- _Task to carry out_: Copy every line of the data that includes the string "Python".
[begin Data supplied]
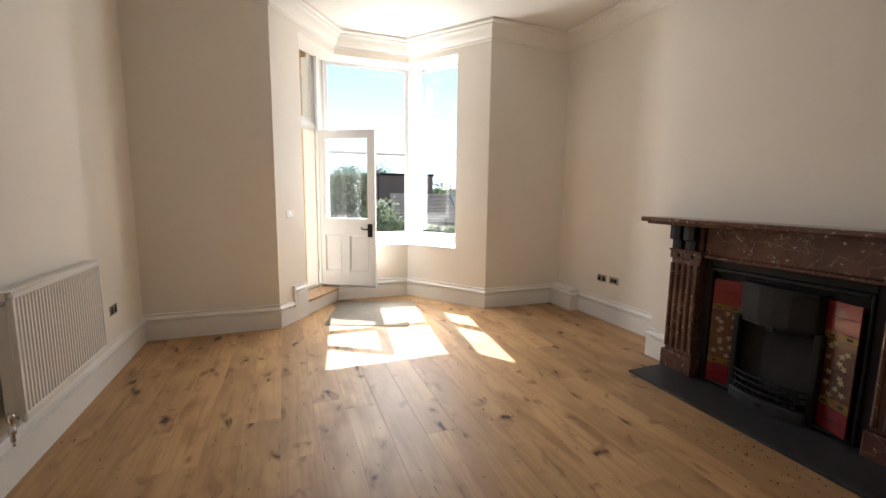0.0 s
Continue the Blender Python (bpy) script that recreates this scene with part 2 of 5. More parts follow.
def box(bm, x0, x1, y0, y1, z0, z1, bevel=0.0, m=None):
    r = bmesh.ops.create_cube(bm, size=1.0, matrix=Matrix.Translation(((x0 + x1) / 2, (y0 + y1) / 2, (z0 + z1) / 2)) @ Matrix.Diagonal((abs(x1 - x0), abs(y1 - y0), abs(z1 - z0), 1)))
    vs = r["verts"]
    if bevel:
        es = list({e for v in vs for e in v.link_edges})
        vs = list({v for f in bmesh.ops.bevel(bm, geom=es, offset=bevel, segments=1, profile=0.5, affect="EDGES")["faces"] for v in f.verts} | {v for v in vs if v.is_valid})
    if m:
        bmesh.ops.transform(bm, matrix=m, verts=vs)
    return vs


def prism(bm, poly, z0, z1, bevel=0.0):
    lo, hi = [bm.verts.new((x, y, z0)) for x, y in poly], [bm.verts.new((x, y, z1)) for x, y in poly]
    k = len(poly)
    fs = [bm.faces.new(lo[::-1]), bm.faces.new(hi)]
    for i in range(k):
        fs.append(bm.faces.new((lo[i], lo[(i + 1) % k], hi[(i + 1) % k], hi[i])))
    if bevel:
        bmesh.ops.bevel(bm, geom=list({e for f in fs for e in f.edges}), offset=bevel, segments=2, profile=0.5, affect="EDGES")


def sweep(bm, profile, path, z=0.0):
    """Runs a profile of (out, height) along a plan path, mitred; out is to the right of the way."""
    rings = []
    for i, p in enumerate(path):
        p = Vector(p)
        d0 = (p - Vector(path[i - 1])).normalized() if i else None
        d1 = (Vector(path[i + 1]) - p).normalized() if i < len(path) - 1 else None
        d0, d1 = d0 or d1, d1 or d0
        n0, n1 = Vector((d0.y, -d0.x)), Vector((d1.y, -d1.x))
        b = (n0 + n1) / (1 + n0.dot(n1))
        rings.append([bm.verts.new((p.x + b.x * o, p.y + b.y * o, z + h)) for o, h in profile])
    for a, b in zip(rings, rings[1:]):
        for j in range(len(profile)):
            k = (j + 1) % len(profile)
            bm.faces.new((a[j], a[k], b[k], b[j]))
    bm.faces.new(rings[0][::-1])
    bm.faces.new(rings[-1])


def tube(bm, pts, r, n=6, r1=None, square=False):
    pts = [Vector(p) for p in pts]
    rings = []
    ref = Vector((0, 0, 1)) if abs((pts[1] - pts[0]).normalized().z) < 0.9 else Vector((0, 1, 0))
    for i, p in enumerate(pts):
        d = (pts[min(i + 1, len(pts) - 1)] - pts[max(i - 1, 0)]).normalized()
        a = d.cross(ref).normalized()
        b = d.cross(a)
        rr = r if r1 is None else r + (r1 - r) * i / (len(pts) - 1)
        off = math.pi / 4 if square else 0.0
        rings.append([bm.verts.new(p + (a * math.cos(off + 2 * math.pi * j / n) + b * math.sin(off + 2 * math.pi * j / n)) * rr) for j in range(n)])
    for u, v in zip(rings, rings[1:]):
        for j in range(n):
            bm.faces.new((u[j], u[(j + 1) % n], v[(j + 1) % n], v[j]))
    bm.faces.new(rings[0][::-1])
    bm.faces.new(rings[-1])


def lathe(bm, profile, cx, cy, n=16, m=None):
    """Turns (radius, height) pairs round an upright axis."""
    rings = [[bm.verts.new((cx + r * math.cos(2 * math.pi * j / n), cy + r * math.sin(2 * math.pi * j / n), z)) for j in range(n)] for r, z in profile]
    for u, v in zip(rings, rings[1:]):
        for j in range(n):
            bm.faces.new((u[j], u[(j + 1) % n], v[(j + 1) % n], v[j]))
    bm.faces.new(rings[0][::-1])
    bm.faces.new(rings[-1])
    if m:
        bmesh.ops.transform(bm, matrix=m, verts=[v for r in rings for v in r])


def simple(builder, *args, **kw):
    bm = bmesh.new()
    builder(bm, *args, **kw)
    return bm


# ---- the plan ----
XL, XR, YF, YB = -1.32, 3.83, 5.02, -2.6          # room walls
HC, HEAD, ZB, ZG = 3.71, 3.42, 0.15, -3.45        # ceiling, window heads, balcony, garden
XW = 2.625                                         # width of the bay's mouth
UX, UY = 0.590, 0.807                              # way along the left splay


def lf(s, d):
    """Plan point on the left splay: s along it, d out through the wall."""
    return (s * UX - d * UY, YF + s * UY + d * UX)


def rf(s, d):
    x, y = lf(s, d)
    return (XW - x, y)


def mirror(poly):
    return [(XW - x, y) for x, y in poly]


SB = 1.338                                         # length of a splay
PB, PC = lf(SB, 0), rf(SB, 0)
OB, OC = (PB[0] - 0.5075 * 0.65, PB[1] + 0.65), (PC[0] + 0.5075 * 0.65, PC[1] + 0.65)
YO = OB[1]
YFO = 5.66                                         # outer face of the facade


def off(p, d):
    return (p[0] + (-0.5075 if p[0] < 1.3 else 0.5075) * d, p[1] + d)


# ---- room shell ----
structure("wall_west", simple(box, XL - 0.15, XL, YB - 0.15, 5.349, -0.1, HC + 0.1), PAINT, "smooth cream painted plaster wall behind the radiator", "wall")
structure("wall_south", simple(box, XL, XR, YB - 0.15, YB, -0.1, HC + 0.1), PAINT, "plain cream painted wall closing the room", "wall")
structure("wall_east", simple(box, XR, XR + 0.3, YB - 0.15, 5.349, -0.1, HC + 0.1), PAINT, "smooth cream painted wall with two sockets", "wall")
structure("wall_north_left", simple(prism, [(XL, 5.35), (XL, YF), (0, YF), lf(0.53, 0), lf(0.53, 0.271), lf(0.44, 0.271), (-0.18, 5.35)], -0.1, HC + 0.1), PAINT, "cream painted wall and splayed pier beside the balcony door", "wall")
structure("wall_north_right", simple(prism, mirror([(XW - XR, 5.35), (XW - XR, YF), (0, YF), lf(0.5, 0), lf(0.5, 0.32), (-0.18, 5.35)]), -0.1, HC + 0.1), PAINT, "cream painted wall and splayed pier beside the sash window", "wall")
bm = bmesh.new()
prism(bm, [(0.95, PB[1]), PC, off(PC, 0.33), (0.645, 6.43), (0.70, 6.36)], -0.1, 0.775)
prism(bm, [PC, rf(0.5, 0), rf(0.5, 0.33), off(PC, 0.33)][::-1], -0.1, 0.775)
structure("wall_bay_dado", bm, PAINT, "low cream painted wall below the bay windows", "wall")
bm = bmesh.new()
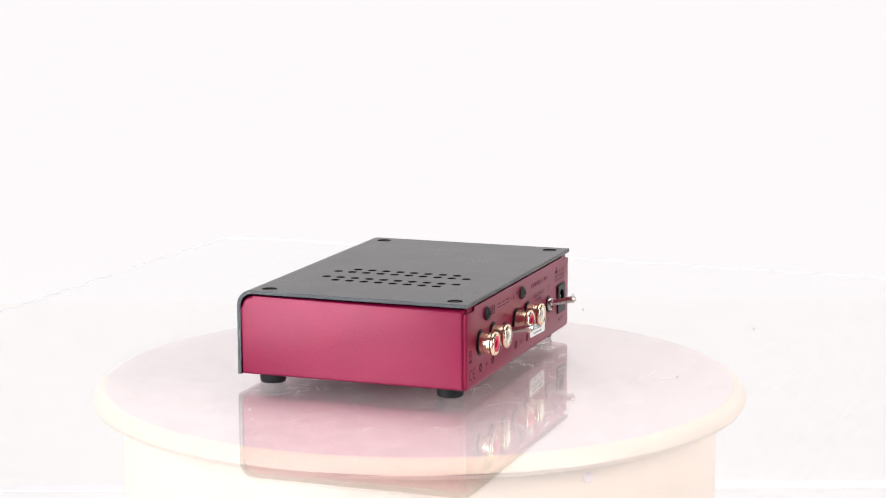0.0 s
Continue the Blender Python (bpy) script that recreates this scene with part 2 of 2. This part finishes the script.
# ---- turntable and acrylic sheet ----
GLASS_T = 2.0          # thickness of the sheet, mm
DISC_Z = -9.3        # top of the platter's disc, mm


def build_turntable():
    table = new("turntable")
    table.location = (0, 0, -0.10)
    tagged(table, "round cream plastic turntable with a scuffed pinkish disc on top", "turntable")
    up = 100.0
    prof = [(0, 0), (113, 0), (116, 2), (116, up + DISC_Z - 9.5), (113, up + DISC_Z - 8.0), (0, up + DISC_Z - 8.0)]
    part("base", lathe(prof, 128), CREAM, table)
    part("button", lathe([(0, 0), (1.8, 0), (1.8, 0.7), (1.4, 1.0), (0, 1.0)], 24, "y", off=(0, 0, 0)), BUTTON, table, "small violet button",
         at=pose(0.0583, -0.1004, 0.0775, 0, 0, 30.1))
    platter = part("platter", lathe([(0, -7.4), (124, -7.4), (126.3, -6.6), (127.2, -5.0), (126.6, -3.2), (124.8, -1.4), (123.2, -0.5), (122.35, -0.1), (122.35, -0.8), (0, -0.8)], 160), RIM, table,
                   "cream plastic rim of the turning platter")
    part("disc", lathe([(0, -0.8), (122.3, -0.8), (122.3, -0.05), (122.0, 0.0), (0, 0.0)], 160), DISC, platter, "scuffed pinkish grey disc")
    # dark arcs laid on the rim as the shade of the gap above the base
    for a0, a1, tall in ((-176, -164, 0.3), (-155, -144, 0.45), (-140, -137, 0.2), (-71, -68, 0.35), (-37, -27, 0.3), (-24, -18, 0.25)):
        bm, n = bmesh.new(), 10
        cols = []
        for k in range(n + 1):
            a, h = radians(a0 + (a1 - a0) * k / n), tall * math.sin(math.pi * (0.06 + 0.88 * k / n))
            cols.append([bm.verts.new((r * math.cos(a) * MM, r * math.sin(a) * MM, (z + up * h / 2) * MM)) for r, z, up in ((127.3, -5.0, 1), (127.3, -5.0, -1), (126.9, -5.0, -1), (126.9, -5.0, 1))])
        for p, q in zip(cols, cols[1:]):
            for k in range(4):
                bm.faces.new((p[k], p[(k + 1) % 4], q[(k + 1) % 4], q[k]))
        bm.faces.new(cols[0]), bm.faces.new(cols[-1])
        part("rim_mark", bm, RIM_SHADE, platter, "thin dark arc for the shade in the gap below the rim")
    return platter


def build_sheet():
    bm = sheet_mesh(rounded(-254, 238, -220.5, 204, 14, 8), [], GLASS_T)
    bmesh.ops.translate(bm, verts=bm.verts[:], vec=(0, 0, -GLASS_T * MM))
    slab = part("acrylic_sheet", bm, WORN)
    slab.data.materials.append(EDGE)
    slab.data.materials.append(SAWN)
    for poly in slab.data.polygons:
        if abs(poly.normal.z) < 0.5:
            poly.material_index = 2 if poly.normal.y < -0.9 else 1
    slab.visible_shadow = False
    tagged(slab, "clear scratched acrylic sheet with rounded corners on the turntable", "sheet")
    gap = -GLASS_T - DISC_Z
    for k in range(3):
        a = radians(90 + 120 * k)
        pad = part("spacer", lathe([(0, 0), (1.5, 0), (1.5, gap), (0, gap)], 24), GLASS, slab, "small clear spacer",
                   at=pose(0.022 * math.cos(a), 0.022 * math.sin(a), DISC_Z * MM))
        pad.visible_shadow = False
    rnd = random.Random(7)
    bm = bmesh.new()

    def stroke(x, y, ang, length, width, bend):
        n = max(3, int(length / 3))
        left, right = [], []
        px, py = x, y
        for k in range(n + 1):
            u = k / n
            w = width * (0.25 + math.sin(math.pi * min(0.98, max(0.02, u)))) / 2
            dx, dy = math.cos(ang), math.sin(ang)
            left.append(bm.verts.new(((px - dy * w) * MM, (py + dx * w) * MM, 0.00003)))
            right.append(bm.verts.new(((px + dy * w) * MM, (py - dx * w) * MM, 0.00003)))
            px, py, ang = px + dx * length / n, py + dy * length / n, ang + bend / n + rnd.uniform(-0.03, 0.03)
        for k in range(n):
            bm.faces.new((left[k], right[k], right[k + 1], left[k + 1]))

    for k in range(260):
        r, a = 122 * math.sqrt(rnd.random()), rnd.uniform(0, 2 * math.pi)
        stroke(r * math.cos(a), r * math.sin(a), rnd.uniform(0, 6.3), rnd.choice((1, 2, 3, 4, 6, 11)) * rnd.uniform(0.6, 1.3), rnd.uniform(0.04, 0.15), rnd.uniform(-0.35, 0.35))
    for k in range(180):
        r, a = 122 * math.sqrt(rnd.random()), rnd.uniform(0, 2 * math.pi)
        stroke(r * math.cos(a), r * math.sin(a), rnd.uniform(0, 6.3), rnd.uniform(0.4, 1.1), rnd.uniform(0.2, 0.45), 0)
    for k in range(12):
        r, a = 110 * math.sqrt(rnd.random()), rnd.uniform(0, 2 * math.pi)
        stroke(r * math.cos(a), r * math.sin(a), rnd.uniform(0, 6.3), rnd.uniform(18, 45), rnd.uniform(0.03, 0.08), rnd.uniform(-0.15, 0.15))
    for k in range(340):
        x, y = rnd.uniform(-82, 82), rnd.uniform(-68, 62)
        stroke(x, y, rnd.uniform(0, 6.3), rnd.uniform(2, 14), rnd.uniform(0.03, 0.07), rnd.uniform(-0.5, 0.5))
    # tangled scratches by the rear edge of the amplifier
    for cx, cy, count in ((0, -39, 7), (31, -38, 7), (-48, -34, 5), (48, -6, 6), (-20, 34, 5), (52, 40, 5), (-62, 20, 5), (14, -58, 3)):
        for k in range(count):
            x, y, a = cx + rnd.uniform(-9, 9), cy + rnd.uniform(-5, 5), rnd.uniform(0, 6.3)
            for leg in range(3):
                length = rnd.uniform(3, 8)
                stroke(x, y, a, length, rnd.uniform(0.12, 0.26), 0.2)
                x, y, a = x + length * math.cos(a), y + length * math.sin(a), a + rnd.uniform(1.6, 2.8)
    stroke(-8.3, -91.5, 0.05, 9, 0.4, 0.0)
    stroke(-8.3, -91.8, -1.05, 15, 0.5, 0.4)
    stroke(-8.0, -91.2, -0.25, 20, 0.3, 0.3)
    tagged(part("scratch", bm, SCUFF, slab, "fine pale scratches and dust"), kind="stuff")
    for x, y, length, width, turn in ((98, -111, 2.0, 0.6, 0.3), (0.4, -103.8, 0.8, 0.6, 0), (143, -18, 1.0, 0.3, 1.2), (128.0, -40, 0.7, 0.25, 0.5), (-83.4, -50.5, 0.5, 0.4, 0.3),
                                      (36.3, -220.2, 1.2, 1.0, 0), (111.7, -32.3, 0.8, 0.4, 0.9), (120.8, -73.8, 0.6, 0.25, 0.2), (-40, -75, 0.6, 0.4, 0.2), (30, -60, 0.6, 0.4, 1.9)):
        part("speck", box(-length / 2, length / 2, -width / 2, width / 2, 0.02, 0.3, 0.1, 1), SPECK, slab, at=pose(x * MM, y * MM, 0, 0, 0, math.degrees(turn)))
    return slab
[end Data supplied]
[begin Data supplied]
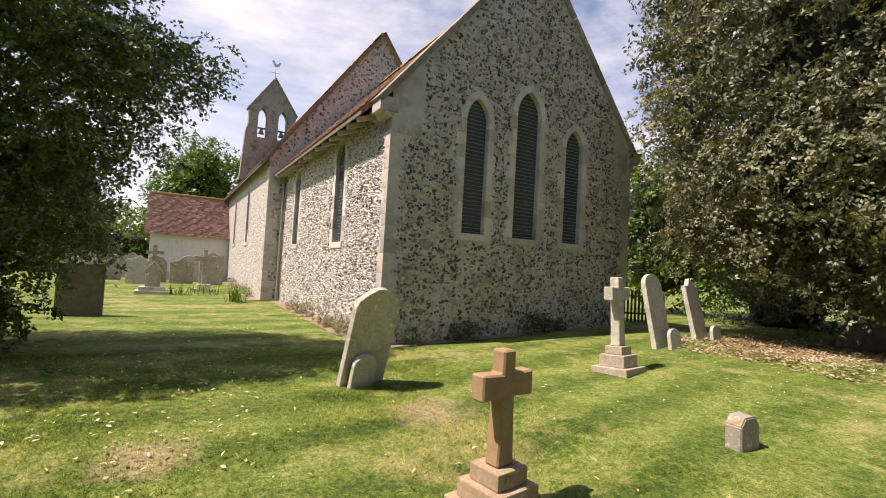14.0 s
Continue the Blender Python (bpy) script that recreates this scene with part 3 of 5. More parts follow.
[end Data supplied]
- _The completed task_:
Continue the Blender Python (bpy) script that recreates this scene with part 2 of 5. More parts follow.
Continue the Blender Python (bpy) script that recreates this scene with part 2 of 2. This part finishes the script.
Continue the Blender Python (bpy) script that recreates this scene with part 3 of 5. More parts follow.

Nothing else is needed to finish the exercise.